Day Trading vs. Other Trading Styles
To better understand day trading, it helps to compare it with other trading approaches:
- Swing Trading – Positions are held for days or weeks, capturing medium-term trends. Less stressful than day trading but still active.
- Position Trading – Traders hold for weeks or months, focusing on larger trends.
- Long-Term Investing – Investors buy and hold for years, relying on compounding and fundamentals.
Day trading offers immediacy and excitement, but long-term investing often provides more consistent wealth-building for most people.
Who Is Day Trading For?
Day trading isn’t for everyone. It’s best suited for:
- Individuals who thrive in fast-paced, high-pressure environments.
- Traders with enough capital to withstand losses.
- People are willing to spend hours each day monitoring markets.
- Learners who continuously study market behavior, technical analysis, and psychology.
If you’re new to investing, experts generally recommend starting with long-term investing before experimenting with day trading.
FAQs
Q: Is day trading profitable?
A: Yes, but only for a small percentage of disciplined traders. Many lose money due to a lack of strategy or risk management.
Q: How much money do I need to start day trading?
A: In the U.S., at least $25,000 is required to avoid PDT restrictions. However, some forex and crypto platforms allow smaller starting balances.
Q: Is day trading gambling?
A: Not exactly. Unlike gambling, trading uses data, strategies, and analysis. However, without discipline, it can quickly resemble gambling behavior.
Q: Can I day trade part-time?
A: Possible, but challenging. Day trading requires constant attention, which makes it difficult alongside a full-time job. Swing trading may be a better option.
Building Smarter Trading Habits
If you’re considering day trading, preparation is key. Start with:
- Paper trading (simulated accounts) to practice strategies without risking real money.
- Education – Read books, take courses, and learn technical analysis.
- Community – Join trading forums or groups to exchange insights.
Even if you never become a professional day trader, learning these skills can sharpen your overall investing knowledge.
Should You Try Day Trading?
Day trading is fast, risky, and potentially rewarding—but it’s not a guaranteed path to riches. For most people, long-term investing offers more consistent returns with less stress.

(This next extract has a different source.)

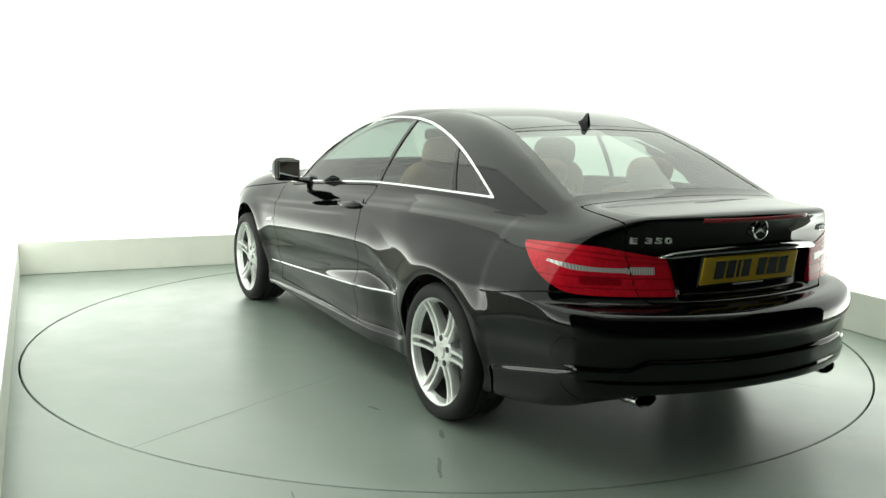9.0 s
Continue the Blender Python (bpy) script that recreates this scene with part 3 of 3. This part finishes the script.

That said, if you have the capital, discipline, and time, day trading can be an exciting way to engage with financial markets. Just remember: success doesn’t come overnight. It takes patience, practice, and a willingness to accept losses along the way.
The Bottom Line
Day trading captures attention because of its fast pace and the possibility of quick profits—but the reality is far more complex. While a small group of disciplined traders with years of experience can achieve consistent success, the majority of beginners end up losing money. The high costs of frequent trading, the emotional stress of rapid decisions, and the capital requirements imposed by regulations all create barriers that many underestimate at the start.
What sets profitable day traders apart is not luck, but a combination of rigorous preparation, strict risk management, and emotional control. They treat trading like a business, not a hobby, by developing systems, keeping detailed records, and constantly reviewing performance. Even then, returns are rarely guaranteed, and setbacks are inevitable.
For newcomers to the markets, day trading can serve as an educational tool, helping you understand how volatility, liquidity, and market psychology work in real time. However, it should not be mistaken for a shortcut to wealth. Long-term investing strategies—such as dollar-cost averaging into index funds or focusing on growth and dividend stocks—offer a more reliable path to building sustainable wealth with less stress.
The bottom line: Day trading can be rewarding, but it’s not for everyone. If you’re drawn to its challenges, start small, use simulations, and never risk more than you can afford to lose. If your primary goal is financial stability and long-term growth, proven strategies like diversified investing may better serve your future.